DATA SEGMENT:
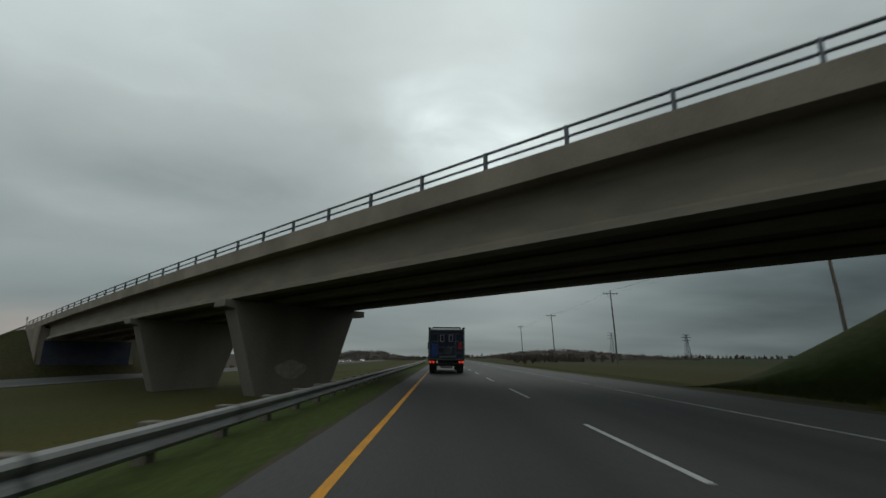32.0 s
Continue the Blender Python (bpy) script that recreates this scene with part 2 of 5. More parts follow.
M["brown_ink"] = surface("brown_ink", (0.14, 0.12, 0.11), 0.5, vary=0.05)
M["black"] = surface("black", (0.012, 0.012, 0.0125), 0.6, vary=0.2, scale=3, fine=25, spec=0.3)
M["tyre"] = surface("tyre", (0.013, 0.013, 0.0135), 0.8, vary=0.25, scale=6, fine=40, bump=0.3, spec=0.2)
M["rim"] = surface("rim", (0.62, 0.62, 0.60), 0.3, 0.8, vary=0.12, scale=6, fine=30, second=(0.42, 0.41, 0.39))
# dark hub colour that carries the shade deep inside the dual rims
M["hub_dark"] = surface("hub_dark", (0.06, 0.056, 0.05), 0.7, 0.2, vary=0.2, scale=5, fine=30)
M["red_logo"] = surface("red_logo", (0.50, 0.085, 0.045), 0.5, vary=0.08, scale=3, fine=30, second=(0.44, 0.08, 0.045), spec=0.3)
M["blue_logo"] = surface("blue_logo", (0.02, 0.09, 0.40), 0.45, vary=0.06, scale=1, fine=14)
M["ink"] = surface("ink", (0.02, 0.02, 0.022), 0.5, vary=0.05)
M["red_tape"] = surface("red_tape", (0.45, 0.03, 0.025), 0.35, vary=0.1)
M["silver_tape"] = surface("silver_tape", (0.55, 0.55, 0.53), 0.35, vary=0.1)
M["placard"] = surface("placard", (0.80, 0.42, 0.01), 0.5, vary=0.08, scale=3)
M["beige"] = surface("beige", (0.48, 0.46, 0.34), 0.5, vary=0.1, scale=4)
M["tail_light"] = glowing("tail_light", (0.85, 0.05, 0.025), 0.55)
M["amber_light"] = glowing("amber_light", (1.0, 0.35, 0.03), 2.0)
M["head_light"] = glowing("head_light", (1.0, 0.93, 0.75), 2.5)
M["glass_teal"] = clear_glass("glass_teal", (0.06, 0.16, 0.15))
M["glass_dark"] = clear_glass("glass_dark", (0.02, 0.025, 0.028))
M["underside_grey"] = surface("underside_grey", (0.055, 0.058, 0.052), 0.7, vary=0.12, scale=2, fine=14)
M["mirror"] = surface("mirror", (0.6, 0.62, 0.63), 0.06, 1.0, vary=0.02)
M["sign_yellow"] = surface("sign_yellow", (0.75, 0.42, 0.02), 0.45, vary=0.06)
M["sign_white"] = surface("sign_white", (0.66, 0.66, 0.64), 0.45, vary=0.06)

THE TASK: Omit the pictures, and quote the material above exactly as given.

RESPONSE BELOW:
32.0 s
Continue the Blender Python (bpy) script that recreates this scene with part 2 of 5. More parts follow.
M["brown_ink"] = surface("brown_ink", (0.14, 0.12, 0.11), 0.5, vary=0.05)
M["black"] = surface("black", (0.012, 0.012, 0.0125), 0.6, vary=0.2, scale=3, fine=25, spec=0.3)
M["tyre"] = surface("tyre", (0.013, 0.013, 0.0135), 0.8, vary=0.25, scale=6, fine=40, bump=0.3, spec=0.2)
M["rim"] = surface("rim", (0.62, 0.62, 0.60), 0.3, 0.8, vary=0.12, scale=6, fine=30, second=(0.42, 0.41, 0.39))
# dark hub colour that carries the shade deep inside the dual rims
M["hub_dark"] = surface("hub_dark", (0.06, 0.056, 0.05), 0.7, 0.2, vary=0.2, scale=5, fine=30)
M["red_logo"] = surface("red_logo", (0.50, 0.085, 0.045), 0.5, vary=0.08, scale=3, fine=30, second=(0.44, 0.08, 0.045), spec=0.3)
M["blue_logo"] = surface("blue_logo", (0.02, 0.09, 0.40), 0.45, vary=0.06, scale=1, fine=14)
M["ink"] = surface("ink", (0.02, 0.02, 0.022), 0.5, vary=0.05)
M["red_tape"] = surface("red_tape", (0.45, 0.03, 0.025), 0.35, vary=0.1)
M["silver_tape"] = surface("silver_tape", (0.55, 0.55, 0.53), 0.35, vary=0.1)
M["placard"] = surface("placard", (0.80, 0.42, 0.01), 0.5, vary=0.08, scale=3)
M["beige"] = surface("beige", (0.48, 0.46, 0.34), 0.5, vary=0.1, scale=4)
M["tail_light"] = glowing("tail_light", (0.85, 0.05, 0.025), 0.55)
M["amber_light"] = glowing("amber_light", (1.0, 0.35, 0.03), 2.0)
M["head_light"] = glowing("head_light", (1.0, 0.93, 0.75), 2.5)
M["glass_teal"] = clear_glass("glass_teal", (0.06, 0.16, 0.15))
M["glass_dark"] = clear_glass("glass_dark", (0.02, 0.025, 0.028))
M["underside_grey"] = surface("underside_grey", (0.055, 0.058, 0.052), 0.7, vary=0.12, scale=2, fine=14)
M["mirror"] = surface("mirror", (0.6, 0.62, 0.63), 0.06, 1.0, vary=0.02)
M["sign_yellow"] = surface("sign_yellow", (0.75, 0.42, 0.02), 0.45, vary=0.06)
M["sign_white"] = surface("sign_white", (0.66, 0.66, 0.64), 0.45, vary=0.06)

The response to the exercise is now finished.